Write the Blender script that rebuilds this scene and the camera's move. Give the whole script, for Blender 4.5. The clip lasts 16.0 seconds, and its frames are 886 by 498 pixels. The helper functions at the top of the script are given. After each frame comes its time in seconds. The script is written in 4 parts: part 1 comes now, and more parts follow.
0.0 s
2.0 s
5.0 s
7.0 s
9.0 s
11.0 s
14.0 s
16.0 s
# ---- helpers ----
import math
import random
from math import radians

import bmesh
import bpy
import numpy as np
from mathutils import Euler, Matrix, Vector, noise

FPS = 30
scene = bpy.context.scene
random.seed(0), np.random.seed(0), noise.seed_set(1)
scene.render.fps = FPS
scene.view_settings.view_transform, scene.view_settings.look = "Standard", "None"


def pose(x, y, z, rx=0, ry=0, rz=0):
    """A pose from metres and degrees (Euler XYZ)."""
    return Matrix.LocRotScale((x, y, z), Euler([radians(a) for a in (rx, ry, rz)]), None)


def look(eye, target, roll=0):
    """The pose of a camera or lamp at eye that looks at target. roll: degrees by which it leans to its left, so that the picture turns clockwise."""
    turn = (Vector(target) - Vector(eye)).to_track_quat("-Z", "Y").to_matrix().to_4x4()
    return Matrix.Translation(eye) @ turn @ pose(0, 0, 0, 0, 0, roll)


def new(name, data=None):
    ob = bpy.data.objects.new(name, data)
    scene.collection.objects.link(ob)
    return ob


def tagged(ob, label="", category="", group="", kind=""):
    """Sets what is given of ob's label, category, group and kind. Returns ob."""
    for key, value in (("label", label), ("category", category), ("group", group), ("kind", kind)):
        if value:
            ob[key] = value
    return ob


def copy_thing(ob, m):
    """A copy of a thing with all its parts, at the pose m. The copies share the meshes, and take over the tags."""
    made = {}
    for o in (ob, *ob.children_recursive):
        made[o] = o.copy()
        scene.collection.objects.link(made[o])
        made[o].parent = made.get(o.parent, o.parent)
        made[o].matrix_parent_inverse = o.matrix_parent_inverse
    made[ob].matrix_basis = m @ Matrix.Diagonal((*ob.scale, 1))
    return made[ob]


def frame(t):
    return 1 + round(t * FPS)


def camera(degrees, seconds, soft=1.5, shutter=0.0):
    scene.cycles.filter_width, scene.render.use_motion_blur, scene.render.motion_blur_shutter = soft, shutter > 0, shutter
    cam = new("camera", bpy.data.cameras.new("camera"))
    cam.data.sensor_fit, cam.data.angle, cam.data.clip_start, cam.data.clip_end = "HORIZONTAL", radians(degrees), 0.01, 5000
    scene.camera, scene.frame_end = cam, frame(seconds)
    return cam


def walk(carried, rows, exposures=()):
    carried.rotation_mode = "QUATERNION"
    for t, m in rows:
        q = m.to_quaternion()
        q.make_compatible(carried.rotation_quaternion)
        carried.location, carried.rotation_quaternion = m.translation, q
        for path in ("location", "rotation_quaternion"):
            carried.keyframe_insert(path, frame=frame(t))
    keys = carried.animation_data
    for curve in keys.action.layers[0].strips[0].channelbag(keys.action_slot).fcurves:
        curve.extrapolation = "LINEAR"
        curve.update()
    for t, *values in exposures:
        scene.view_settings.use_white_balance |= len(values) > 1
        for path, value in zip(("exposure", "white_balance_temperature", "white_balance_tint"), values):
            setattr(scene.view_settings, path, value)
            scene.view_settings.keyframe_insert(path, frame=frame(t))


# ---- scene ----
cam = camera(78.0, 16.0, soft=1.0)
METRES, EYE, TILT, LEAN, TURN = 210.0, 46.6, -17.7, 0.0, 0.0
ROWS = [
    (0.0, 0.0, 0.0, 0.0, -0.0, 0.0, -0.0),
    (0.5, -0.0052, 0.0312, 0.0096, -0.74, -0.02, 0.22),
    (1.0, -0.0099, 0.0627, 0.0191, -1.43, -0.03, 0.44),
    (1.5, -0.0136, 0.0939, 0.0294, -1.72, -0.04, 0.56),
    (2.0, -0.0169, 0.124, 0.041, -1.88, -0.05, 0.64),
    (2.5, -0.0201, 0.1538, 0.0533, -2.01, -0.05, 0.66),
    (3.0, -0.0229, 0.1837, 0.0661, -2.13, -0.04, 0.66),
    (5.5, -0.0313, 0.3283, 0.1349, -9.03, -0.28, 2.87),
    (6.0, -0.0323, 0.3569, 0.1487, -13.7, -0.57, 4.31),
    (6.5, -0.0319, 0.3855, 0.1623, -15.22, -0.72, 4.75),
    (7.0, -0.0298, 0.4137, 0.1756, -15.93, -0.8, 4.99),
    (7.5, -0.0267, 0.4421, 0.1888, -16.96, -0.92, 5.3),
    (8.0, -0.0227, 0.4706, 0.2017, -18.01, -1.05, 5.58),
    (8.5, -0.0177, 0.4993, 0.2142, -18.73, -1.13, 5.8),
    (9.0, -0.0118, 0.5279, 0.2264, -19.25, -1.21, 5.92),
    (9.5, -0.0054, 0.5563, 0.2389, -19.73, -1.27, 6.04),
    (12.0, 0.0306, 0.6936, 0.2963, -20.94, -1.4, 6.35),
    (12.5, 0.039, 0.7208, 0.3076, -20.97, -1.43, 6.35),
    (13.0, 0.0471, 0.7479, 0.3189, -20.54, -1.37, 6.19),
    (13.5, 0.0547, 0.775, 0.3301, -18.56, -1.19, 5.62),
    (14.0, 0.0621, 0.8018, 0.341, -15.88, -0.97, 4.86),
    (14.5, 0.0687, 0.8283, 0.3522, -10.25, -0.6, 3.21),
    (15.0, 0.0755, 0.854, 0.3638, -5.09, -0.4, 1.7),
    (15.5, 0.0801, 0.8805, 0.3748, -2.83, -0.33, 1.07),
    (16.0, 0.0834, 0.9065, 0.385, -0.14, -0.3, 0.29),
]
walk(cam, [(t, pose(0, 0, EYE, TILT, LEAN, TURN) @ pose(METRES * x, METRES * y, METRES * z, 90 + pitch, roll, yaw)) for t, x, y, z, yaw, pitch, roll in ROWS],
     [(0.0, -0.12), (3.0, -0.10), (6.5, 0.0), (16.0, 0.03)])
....
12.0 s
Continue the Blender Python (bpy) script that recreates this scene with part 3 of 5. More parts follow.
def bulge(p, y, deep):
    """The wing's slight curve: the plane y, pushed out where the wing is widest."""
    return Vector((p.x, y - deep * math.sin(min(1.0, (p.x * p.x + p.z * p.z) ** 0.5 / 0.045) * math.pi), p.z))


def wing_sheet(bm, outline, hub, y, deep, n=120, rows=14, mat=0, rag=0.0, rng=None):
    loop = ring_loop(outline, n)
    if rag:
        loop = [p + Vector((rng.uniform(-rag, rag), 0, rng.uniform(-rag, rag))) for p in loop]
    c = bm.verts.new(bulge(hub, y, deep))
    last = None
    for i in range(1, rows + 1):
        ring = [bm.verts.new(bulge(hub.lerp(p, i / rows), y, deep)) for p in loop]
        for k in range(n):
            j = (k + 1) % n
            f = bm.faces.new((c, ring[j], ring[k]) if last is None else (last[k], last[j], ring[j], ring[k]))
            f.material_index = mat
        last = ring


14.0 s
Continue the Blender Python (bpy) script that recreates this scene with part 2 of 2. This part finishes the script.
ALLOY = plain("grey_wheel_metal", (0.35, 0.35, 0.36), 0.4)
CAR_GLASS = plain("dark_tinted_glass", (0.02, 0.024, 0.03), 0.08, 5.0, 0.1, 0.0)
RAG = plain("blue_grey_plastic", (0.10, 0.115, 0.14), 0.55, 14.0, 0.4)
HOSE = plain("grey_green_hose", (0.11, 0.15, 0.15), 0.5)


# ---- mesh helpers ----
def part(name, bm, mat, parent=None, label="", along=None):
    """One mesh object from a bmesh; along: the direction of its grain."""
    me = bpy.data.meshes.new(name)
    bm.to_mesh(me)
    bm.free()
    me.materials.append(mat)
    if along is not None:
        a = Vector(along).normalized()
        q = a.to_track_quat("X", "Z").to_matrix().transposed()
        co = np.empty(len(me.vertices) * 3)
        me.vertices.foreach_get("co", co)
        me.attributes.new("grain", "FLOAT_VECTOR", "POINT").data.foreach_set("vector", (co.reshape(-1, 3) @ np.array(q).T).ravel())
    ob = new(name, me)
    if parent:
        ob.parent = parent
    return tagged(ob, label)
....
Exactly and exclusively, reproduce the lines that start at the line containing "made[o].matrix_parent_inverse = o.matrix_parent_inverse" and end at the line containing "q = m.to_quaternion()", inclusive of both.

        made[o].matrix_parent_inverse = o.matrix_parent_inverse
    made[ob].matrix_basis = m @ Matrix.Diagonal((*ob.scale, 1))
    return made[ob]


def frame(t):
    return 1 + round(t * FPS)


def camera(degrees, seconds, soft=1.5, shutter=0.0):
    scene.cycles.filter_width, scene.render.use_motion_blur, scene.render.motion_blur_shutter = soft, shutter > 0, shutter
    cam = new("camera", bpy.data.cameras.new("camera"))
    cam.data.sensor_fit, cam.data.angle, cam.data.clip_start, cam.data.clip_end = "HORIZONTAL", radians(degrees), 0.01, 5000
    scene.camera, scene.frame_end = cam, frame(seconds)
    return cam


def walk(carried, rows, exposures=()):
    carried.rotation_mode = "QUATERNION"
    for t, m in rows:
        q = m.to_quaternion()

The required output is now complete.